Debian Developers aren't stupid.[1]  If they can discern a way to vote
strategically, they probably will.  After all, it is their self-interest
to do so, to raise a point Manoj made on debian-devel recently.

While I don't think there is much we can do to avoid strategic voting in
the DPL election without giving up some attributes that we find more
valuable (such as the privacy of the ballots after they are cast), that
doesn't mean we shouldn't try to avoid it in our other votes.

> > Eh?  Where do you get that?  A majority typically means a majority of
> > the ballots cast, not a majority of the eligible voters.
> 
> In this context, I'm not talking about "typically".  I'm talking about
> a system which is based the arguments presented in the paper John
> H. Robinson referred to.

I cannot find support within the paper for your interpretation of
"majority", as the term is generally applied in the paper.

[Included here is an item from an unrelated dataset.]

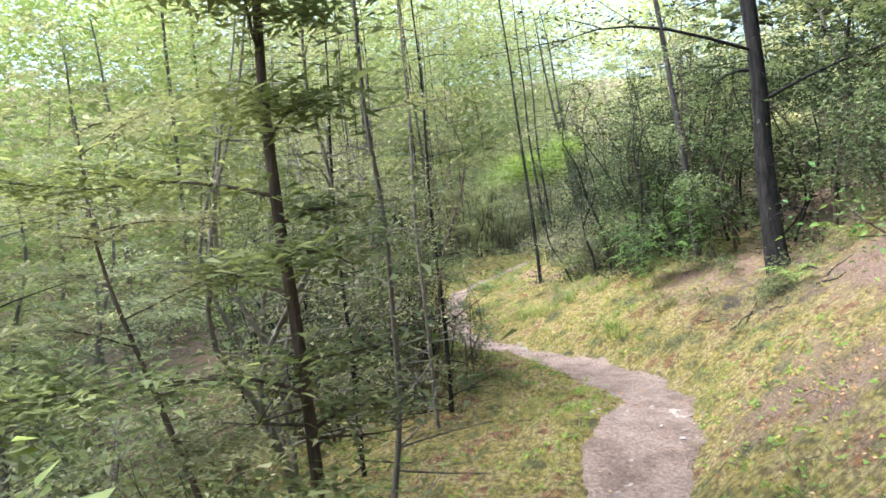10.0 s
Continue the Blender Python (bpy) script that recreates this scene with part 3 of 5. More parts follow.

> > I don't understand where you're getting "all voters" from.
> 
> I'm getting it from the repeatedly expressed argument that a majority's
> views should take precedence over a minority's.  That argument is moot
> if you're using it to advocate a system which allows an active minority
> to make decisions for the majority.

We can lead the eligible voters to the polls; we can't force them to
cast ballots.  Given that constraint, I am content to let the majority
of the people who actually vote determine the future of the Project even
if voter turnout is so low that such people are technically a numerical
minority of the eligible voters.  It's common knowledge that we have a
lot of inactive voters on our rolls, many of whom are also inactive
Developers.  Bdale Garbee called this fact a "red herring"[2] when I
raised it in the last DPL campaign; do you suggest that it not only
isn't one, but is a vitally important design consideration for our
overhaul of the voting mechanism?

[1] words that will come back to haunt me later, I'm sure </joke>
[2] http://www.ringworld.org/~dieman/debian-debate.txt

-- 
G. Branden Robinson                |      When dogma enters the brain, all
Debian GNU/Linux                   |      intellectual activity ceases.